/---
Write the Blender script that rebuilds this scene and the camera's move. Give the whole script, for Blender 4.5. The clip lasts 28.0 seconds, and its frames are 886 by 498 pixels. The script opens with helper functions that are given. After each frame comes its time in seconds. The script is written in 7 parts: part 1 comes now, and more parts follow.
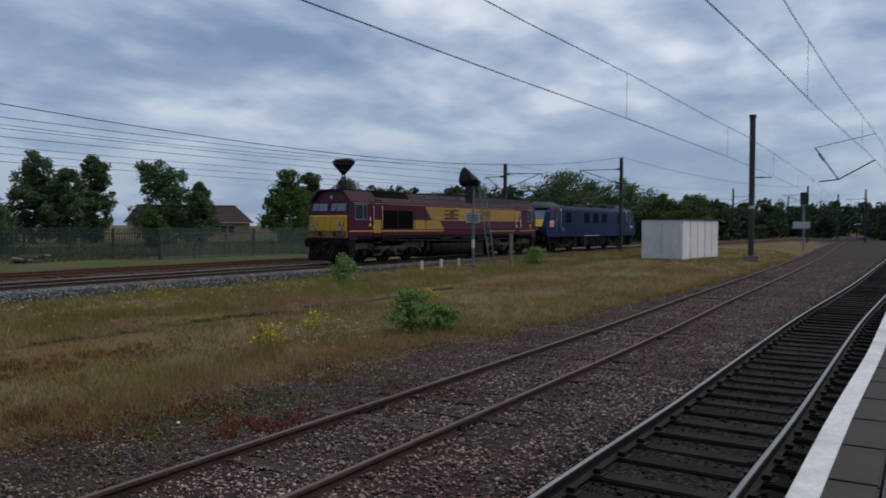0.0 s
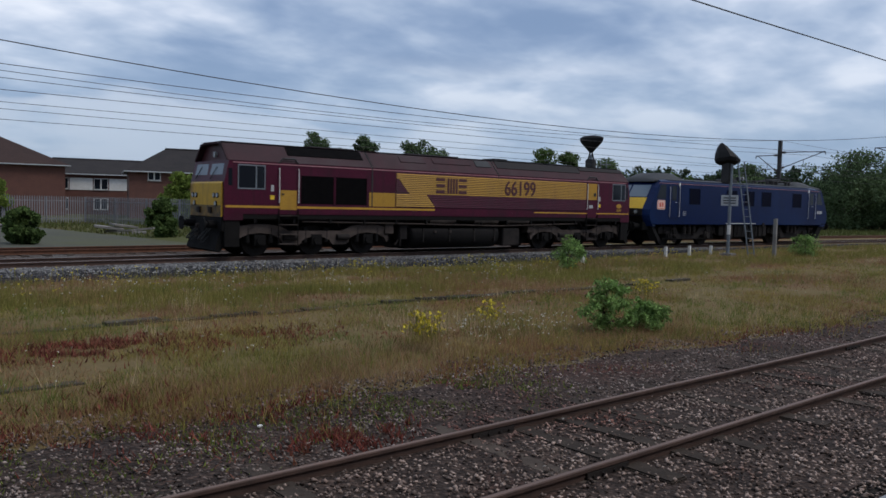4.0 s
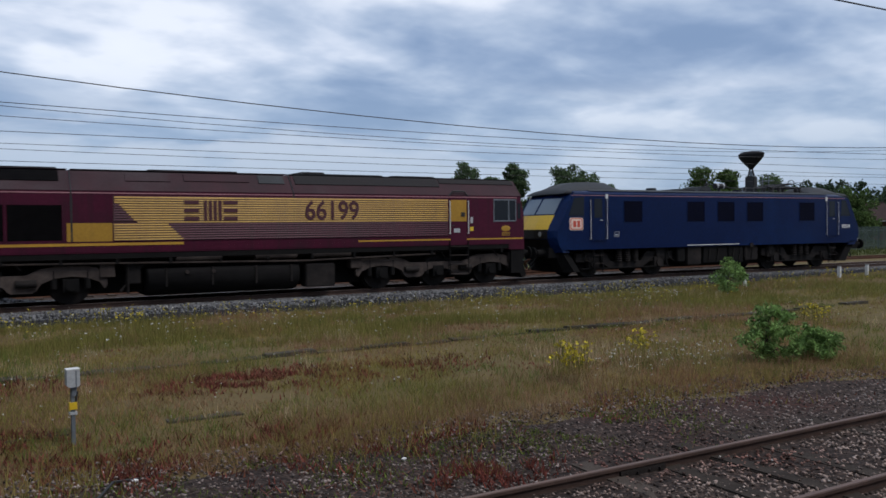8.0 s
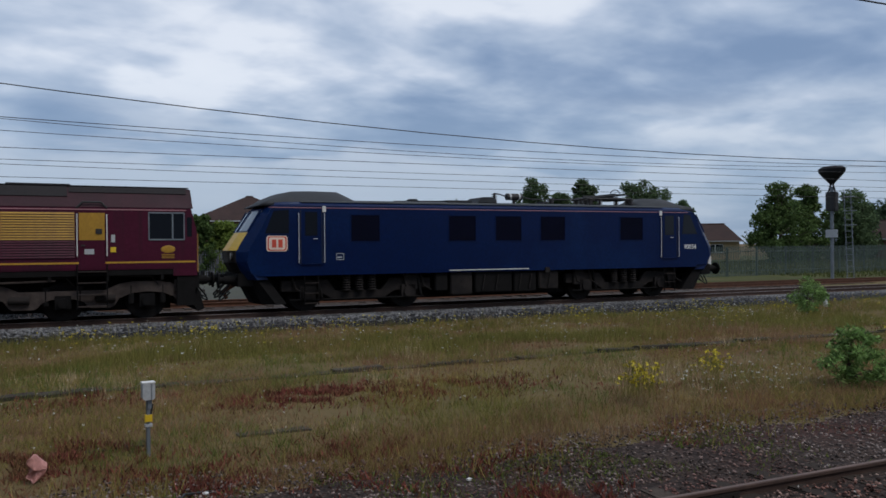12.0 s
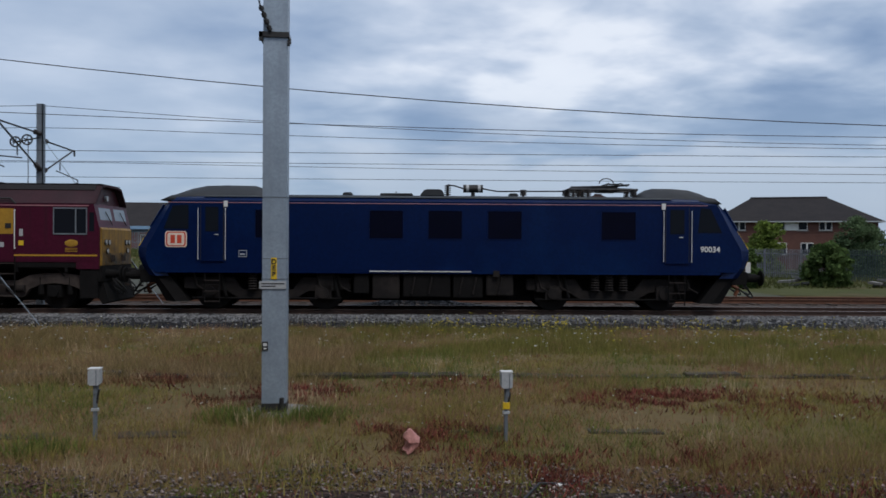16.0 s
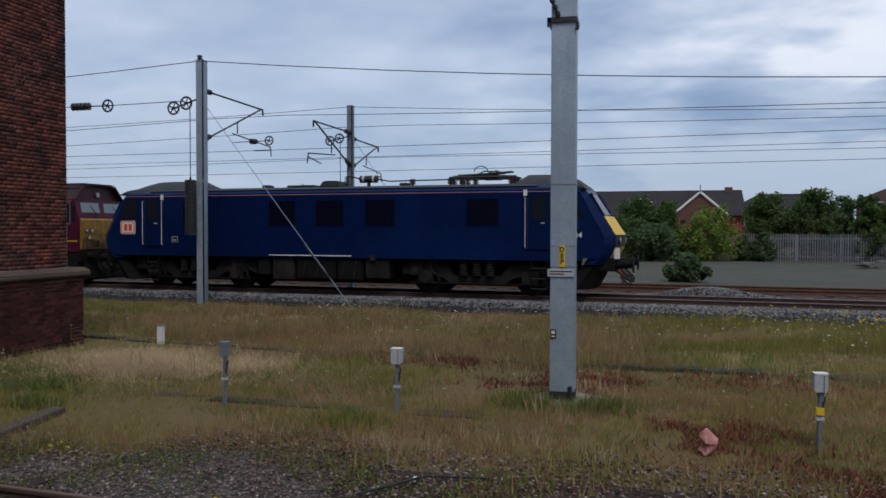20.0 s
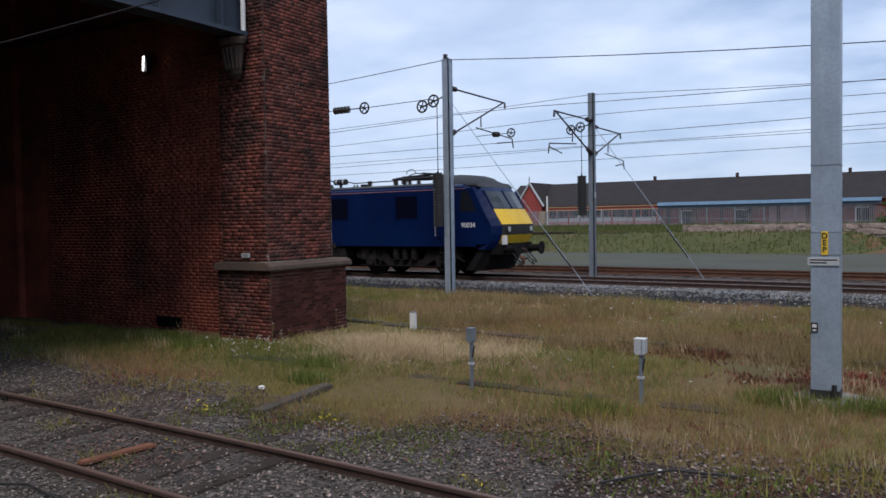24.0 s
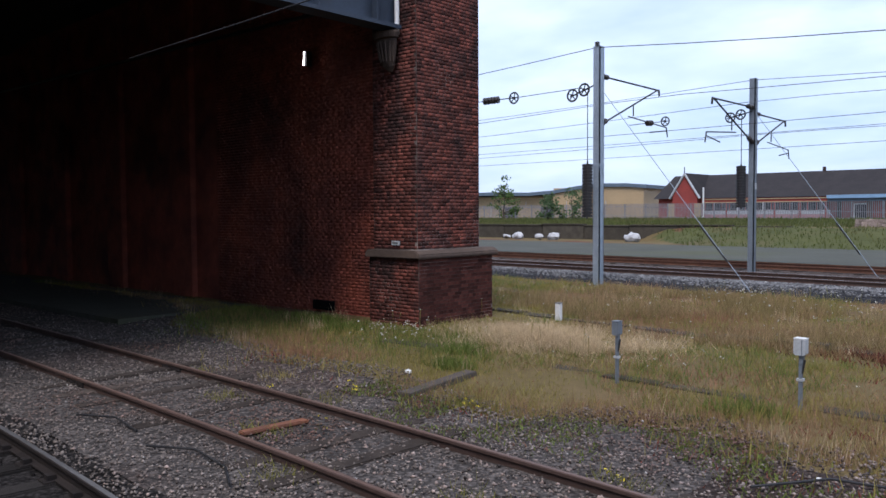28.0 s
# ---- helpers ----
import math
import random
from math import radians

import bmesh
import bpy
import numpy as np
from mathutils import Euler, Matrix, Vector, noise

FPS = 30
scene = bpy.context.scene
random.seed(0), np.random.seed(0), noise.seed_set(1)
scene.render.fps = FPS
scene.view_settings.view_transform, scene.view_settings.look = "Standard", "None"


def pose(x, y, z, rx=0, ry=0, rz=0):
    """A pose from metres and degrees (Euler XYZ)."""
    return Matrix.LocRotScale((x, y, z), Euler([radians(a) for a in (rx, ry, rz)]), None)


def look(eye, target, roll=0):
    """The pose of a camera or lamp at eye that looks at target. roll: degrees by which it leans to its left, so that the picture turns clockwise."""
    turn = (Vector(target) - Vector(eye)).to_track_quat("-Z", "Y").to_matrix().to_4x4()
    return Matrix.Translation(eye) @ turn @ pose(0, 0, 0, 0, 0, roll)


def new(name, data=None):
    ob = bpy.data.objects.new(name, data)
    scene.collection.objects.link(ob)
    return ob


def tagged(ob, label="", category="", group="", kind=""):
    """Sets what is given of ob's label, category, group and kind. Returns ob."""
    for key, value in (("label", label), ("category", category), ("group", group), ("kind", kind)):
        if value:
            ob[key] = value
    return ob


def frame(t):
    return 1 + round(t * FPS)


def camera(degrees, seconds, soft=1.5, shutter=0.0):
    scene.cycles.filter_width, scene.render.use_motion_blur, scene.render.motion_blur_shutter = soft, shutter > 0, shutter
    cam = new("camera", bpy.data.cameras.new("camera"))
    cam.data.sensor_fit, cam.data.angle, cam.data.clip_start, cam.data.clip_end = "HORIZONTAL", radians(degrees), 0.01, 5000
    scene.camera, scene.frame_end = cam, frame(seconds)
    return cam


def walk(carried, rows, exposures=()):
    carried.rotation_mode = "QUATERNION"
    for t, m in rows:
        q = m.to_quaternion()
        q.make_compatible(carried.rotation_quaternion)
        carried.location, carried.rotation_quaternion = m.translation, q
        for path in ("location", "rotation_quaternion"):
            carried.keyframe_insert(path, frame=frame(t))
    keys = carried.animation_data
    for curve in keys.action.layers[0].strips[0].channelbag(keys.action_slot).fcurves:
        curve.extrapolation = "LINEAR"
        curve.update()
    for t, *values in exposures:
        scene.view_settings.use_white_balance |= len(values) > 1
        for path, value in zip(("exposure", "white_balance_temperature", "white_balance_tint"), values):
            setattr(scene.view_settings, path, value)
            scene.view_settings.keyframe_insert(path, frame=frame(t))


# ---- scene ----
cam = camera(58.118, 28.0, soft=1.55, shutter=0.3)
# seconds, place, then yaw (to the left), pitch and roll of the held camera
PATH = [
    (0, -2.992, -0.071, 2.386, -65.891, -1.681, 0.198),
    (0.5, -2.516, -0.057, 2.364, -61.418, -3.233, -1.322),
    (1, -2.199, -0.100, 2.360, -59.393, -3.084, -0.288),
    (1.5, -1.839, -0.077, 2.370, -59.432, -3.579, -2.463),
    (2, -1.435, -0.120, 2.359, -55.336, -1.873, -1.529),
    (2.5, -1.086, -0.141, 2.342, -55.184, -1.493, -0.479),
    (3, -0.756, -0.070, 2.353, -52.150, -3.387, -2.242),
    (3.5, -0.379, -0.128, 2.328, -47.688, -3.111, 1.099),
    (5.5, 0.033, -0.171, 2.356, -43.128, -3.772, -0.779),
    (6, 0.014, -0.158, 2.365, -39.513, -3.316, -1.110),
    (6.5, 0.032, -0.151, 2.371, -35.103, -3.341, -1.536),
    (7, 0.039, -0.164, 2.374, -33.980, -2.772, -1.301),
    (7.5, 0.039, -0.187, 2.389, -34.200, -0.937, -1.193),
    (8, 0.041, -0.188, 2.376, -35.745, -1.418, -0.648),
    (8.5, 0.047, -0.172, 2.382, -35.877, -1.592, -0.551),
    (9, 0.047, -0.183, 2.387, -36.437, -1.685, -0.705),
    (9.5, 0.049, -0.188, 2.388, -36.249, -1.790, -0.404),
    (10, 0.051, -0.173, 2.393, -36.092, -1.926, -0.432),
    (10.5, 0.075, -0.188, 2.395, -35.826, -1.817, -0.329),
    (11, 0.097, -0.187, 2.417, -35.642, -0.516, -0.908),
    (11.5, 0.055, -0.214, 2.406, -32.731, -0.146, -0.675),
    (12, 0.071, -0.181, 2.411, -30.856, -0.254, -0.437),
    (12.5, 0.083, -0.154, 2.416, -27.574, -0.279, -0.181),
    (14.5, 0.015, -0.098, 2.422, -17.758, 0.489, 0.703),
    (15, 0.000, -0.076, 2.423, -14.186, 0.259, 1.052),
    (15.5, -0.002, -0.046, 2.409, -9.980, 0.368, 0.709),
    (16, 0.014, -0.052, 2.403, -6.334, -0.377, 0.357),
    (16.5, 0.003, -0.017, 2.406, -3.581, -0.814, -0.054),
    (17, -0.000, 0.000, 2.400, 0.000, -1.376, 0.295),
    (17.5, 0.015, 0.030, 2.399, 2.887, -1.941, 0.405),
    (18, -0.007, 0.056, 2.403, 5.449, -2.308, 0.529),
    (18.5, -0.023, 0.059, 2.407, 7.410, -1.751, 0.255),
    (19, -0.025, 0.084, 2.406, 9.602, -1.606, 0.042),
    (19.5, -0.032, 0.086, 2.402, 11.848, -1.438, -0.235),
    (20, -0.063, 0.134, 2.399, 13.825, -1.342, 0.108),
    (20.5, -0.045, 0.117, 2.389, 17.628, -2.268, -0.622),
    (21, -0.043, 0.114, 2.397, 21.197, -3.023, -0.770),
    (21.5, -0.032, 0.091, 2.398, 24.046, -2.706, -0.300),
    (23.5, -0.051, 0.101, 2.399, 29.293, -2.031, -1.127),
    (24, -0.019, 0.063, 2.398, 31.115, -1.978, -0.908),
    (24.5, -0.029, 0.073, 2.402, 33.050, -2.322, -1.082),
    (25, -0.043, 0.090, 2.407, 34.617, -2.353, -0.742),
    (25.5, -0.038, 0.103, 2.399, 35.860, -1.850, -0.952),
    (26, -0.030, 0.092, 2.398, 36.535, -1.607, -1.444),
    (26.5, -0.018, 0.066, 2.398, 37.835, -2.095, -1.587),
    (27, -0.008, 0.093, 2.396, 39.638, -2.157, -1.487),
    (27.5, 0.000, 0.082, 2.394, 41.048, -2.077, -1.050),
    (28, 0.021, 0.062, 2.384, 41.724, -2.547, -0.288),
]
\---
/---
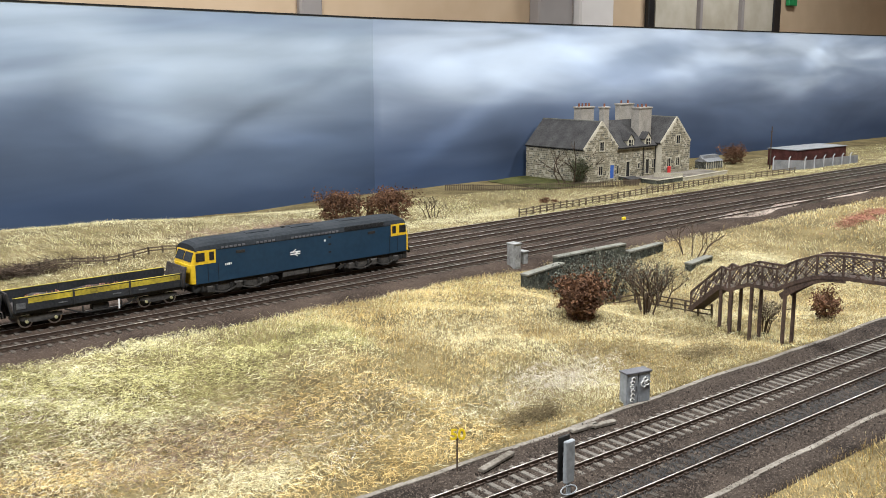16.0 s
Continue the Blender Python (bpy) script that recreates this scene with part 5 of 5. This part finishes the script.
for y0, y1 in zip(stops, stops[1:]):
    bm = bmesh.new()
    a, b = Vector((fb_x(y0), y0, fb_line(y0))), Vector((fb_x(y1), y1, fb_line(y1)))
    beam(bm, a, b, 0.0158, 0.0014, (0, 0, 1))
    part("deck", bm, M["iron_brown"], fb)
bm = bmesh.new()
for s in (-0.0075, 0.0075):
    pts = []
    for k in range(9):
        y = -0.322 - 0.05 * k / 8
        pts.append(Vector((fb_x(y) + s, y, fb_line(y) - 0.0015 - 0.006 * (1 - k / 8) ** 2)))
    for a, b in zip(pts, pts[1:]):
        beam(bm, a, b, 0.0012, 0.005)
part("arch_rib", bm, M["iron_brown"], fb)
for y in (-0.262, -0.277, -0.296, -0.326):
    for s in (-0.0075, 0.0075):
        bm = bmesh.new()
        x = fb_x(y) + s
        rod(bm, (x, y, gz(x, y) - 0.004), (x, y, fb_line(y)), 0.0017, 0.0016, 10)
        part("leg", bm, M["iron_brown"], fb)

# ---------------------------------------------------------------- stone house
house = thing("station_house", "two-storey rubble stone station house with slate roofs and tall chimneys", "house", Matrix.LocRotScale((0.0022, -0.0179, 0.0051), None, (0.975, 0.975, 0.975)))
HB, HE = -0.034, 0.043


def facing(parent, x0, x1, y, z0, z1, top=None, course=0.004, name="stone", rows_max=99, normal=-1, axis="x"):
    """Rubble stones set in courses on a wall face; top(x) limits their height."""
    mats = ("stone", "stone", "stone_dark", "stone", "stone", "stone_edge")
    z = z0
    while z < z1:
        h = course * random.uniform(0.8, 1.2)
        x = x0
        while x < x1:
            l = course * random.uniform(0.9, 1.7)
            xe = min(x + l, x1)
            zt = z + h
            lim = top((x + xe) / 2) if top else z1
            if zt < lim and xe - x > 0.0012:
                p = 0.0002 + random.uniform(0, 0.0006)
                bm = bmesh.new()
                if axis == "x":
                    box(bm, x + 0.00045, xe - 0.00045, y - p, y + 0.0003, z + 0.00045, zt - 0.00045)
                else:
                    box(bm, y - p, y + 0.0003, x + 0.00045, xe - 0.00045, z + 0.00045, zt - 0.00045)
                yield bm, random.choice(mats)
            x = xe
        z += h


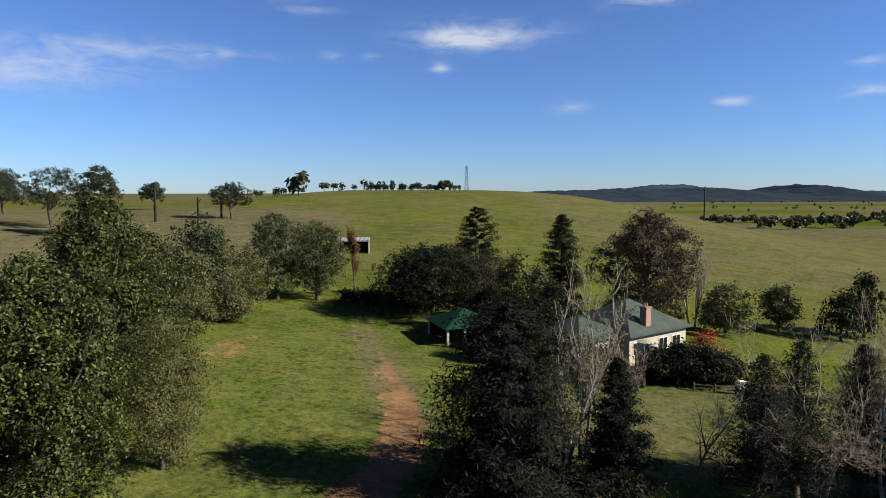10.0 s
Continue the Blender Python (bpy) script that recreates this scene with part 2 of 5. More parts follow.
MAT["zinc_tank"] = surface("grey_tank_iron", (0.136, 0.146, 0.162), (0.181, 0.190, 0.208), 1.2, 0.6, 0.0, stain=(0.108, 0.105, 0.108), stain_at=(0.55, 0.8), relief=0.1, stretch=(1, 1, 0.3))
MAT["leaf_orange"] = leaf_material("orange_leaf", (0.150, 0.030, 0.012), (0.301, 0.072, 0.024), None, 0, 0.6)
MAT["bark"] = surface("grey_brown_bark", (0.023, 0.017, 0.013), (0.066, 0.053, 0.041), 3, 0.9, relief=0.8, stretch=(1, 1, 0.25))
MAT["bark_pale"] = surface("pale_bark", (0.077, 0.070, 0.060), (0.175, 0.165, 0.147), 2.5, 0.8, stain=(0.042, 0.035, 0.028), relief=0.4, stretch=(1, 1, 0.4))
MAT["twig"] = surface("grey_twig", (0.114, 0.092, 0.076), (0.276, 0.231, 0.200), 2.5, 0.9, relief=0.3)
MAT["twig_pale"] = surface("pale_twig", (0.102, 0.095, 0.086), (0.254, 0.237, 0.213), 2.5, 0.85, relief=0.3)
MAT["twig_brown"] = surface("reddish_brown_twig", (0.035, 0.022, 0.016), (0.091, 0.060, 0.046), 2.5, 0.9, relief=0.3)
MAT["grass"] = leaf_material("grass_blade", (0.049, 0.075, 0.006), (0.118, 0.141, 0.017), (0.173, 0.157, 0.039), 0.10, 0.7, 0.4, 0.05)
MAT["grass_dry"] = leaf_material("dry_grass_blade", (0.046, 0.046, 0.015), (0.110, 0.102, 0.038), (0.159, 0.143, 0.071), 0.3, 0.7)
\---
/---
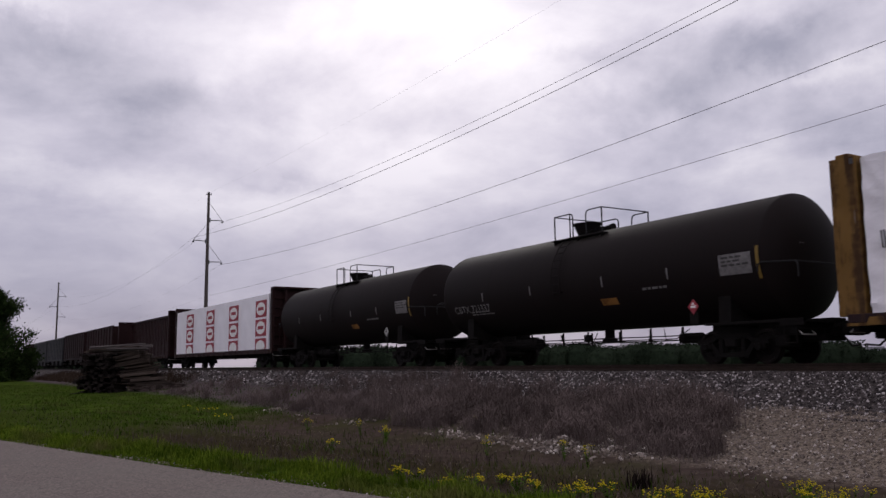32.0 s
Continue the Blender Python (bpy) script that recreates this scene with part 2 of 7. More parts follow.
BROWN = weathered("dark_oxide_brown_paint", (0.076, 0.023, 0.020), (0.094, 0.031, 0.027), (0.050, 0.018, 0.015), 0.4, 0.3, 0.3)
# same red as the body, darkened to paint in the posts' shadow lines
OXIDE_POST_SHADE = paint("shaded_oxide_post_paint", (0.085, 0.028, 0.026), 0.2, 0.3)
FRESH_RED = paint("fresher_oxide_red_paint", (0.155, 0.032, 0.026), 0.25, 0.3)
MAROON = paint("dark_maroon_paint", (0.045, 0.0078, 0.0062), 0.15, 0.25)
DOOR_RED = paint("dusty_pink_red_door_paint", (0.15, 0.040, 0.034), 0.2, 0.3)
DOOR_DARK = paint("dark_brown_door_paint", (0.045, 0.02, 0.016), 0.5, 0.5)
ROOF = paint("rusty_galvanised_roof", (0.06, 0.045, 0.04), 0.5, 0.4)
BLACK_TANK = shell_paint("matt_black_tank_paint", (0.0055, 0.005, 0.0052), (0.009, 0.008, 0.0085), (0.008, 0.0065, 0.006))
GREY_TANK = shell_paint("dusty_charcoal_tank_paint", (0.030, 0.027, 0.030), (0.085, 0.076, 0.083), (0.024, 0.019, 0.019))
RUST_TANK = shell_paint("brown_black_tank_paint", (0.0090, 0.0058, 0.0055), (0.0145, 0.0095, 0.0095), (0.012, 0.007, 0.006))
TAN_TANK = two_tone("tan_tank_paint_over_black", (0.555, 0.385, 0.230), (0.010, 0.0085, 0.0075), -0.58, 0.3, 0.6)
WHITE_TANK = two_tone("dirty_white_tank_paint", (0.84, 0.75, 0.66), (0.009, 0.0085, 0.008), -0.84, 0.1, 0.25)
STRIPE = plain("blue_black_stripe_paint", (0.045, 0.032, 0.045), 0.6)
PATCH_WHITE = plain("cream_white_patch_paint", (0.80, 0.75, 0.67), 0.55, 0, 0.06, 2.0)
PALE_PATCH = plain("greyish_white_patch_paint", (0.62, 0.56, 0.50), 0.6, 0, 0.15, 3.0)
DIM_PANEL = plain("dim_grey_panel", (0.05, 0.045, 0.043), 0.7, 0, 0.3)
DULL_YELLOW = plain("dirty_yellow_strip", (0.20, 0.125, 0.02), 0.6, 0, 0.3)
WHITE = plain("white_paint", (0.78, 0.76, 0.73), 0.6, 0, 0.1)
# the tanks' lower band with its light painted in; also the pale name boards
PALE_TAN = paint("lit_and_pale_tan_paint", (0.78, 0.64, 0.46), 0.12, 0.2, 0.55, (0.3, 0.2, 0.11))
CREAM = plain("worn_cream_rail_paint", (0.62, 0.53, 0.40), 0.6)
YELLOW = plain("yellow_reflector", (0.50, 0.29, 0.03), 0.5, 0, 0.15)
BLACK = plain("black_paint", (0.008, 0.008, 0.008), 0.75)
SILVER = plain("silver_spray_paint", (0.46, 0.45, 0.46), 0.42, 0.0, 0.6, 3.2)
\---
Retype exactly the lines above, from the one with "keys = carried.animation_data" through the one with "scene.view_settings.keyframe_insert(path, frame=frame(t))", inclusive.

    keys = carried.animation_data
    for curve in keys.action.layers[0].strips[0].channelbag(keys.action_slot).fcurves:
        curve.extrapolation = "LINEAR"
        curve.update()
    for t, *values in exposures:
        scene.view_settings.use_white_balance |= len(values) > 1
        for path, value in zip(("exposure", "white_balance_temperature", "white_balance_tint"), values):
            setattr(scene.view_settings, path, value)
            scene.view_settings.keyframe_insert(path, frame=frame(t))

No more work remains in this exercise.